4 September 2020

New anthology on cashlessness: Who’s Cashing In?

New book

A new anthology on the cashless society examines the strategies adopted by different people when traditional coins and banknotes rapidly disappear from their daily economic exchanges. Six researchers from or affiliated with the Department of Anthropology have contributed to the volume.

Street trading in Salvador, Brazil. Photo: Marie Kolling (from the book)
Street trading in Salvador, Brazil. Photo: Marie Kolling (from the book)

The cashless society is expanding as credit cards, cryptocurrencies, online payments and other digital forms of payment replace traditional coins and banknotes. How do such modes of cashlessness impact, transform and challenge the everyday lives and livelihoods of local communities?

This is the key question discussed in a new anthology, 'Who's Cashing In? Contemporary Perspectives on New Monies and Global Cashlessness’, edited by Atreyee Sen, associate professor at the Department of Anthropology, together with postdoc Marie Kolling from the Danish Institute for International Studies, and Johan Lindquist, professor at Stockholm University.

In all the 12 chapters, the book examines the consequences of cashlessness and new payment technologies on small-scale communities across the world. As the editors emphasise in their introduction, cashlessness hugely affects the informal labour economies of marginalised communities in Salvador, New Delhi, and Copenhagen, while the social and economic lives of well-heeled urban elites in these regions adapt more smoothly to this change.

Six researchers affiliated with the Department of Anthropology or its current research project ’After money, what is debt?’  have contributed to the anthology:

  • Associate Professor Atreyee Sen as co-editor, co-author of the introduction to the volume, and with the chapter ‘Borrowing from the Poor: Informal Labor, Shifting Debt Relations and the Demonetisation Crisis in Urban India’.
  • Postdoc Marie Kolling with the chapter ‘Debt and Dirty Names: Tracing Cashlessness and Urban Marginality in Brazil’.
  • Postdoc Camilla Ida Ravnbøl with the chapter ‘Exclusively Simple: The Impact of Cashless Initiatives on Homeless Roma in Denmark’.
  • Professor Pernille Hohnen with the chapter ‘‘Debt Is What Happens, While. . . ‘The Emerging Field of Digital Finance and Precaritization in Everyday Lives of Young Danes’.
  • Professor Morten Axel Pedersen with the chapter ‘At One with the Goods: The Politics of Liquidity on Ulaanbaatar’s Market Scene’.
  • Finally, Associate Professor Emeritus Inge Sjørslev concludes the volume with the chapter ‘Money in the Mattress and Bodies in the Market: Reflections on the Material’.

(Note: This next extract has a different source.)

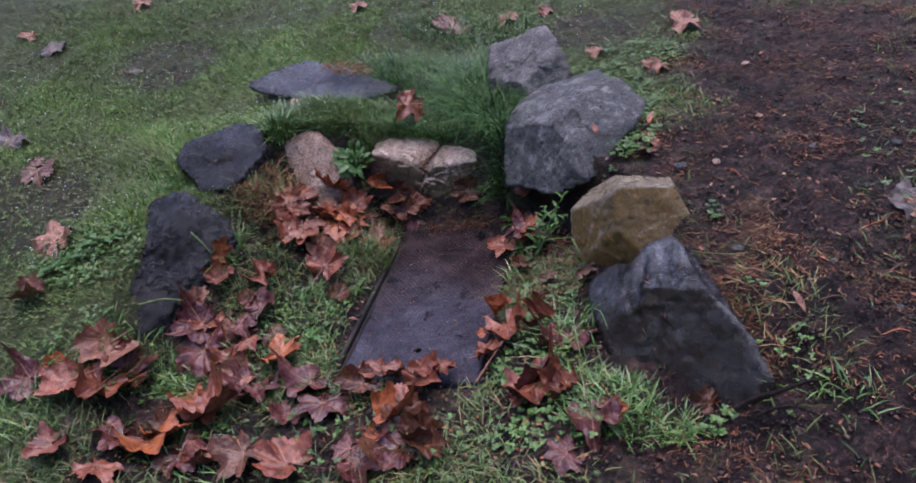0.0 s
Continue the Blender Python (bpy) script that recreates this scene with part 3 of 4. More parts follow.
SHAPES = [(0.03, 0.2, 0.05), (-0.2, 0.3, 0.06), (0.12, 0.5, 0.07), (-0.3, 0.25, 0.06), (0.14, 0.9, 0.07), (0.1, 1.25, 0.07), (0.3, 0.45, 0.09)]
BLADES = {c: [leaf_mesh(k + 7 * c, *s, LEAF[c]) for k, s in enumerate(SHAPES)] for c in range(6)}
STEMS = [stem_mesh(m) for m in LEAF]
leaf_rng = random.Random(5)


def leaf(x, y, size, colour, yaw=None, tilt=None, shape=None, lift=0.0):
    shape = leaf_rng.choice((0, 1, 2, 3, 4, 4, 5, 5, 6, 6)) if shape is None else shape
    yaw = leaf_rng.uniform(0, 360) if yaw is None else yaw
    tilt = leaf_rng.choice((0, 4, 8, 12, 18, 30)) if tilt is None else tilt
    if x < -1.3 or y > 1.25:
        shape, tilt, lift = (0, 2)[shape % 2], min(tilt, 5), -0.004
    ob = new("maple_leaf", BLADES[colour][shape])
    s = size / 1.35
    e = 0.03
    normal = Vector((float(ground(x - e, y) - ground(x + e, y)), float(ground(x, y - e) - ground(x, y + e)), 2 * e)).normalized()
    lay = Vector((0, 0, 1)).rotation_difference(normal).to_matrix().to_4x4()
    z = float(ground(x, y)) + 0.012 + leaf_rng.uniform(0, 0.012) + lift + 0.25 * size * math.sin(radians(abs(tilt)))
    ob.matrix_world = Matrix.Translation((x, y, z)) @ lay @ pose(0, 0, 0, tilt, leaf_rng.uniform(-9, 9), yaw) @ Matrix.Diagonal((s * leaf_rng.uniform(0.72, 1.05), s, s * leaf_rng.uniform(0.8, 1.7), 1)) @ Matrix.Translation((0, -0.3, 0))
    tagged(ob, LEAF_WORDS[colour], "leaf", "fallen maple leaves")
    part("venation", VEINS[ob.data.name], ob)
    if leaf_rng.random() < 0.6:
        part("stem", STEMS[colour], ob)
    return ob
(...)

The book is part of the Berghahn series ‘Critical Interventions: A Forum for Social Analysis’, which provokes multiple debates on current issues that have an impact on the everyday lives of populations in diverse regional areas, and introduces readers to information that is not widely available in the media.

Read more about the book on the publisher's website: ‘Who’s Cashing In? Contemporary Perspectives on New Monies and Global Cashlessness’

Due to research support from the Joint Committee for Nordic research councils in the Humanities and Social Sciences, the Independent Research Fund Denmark, and the University of Copenhagen, this book has free online access.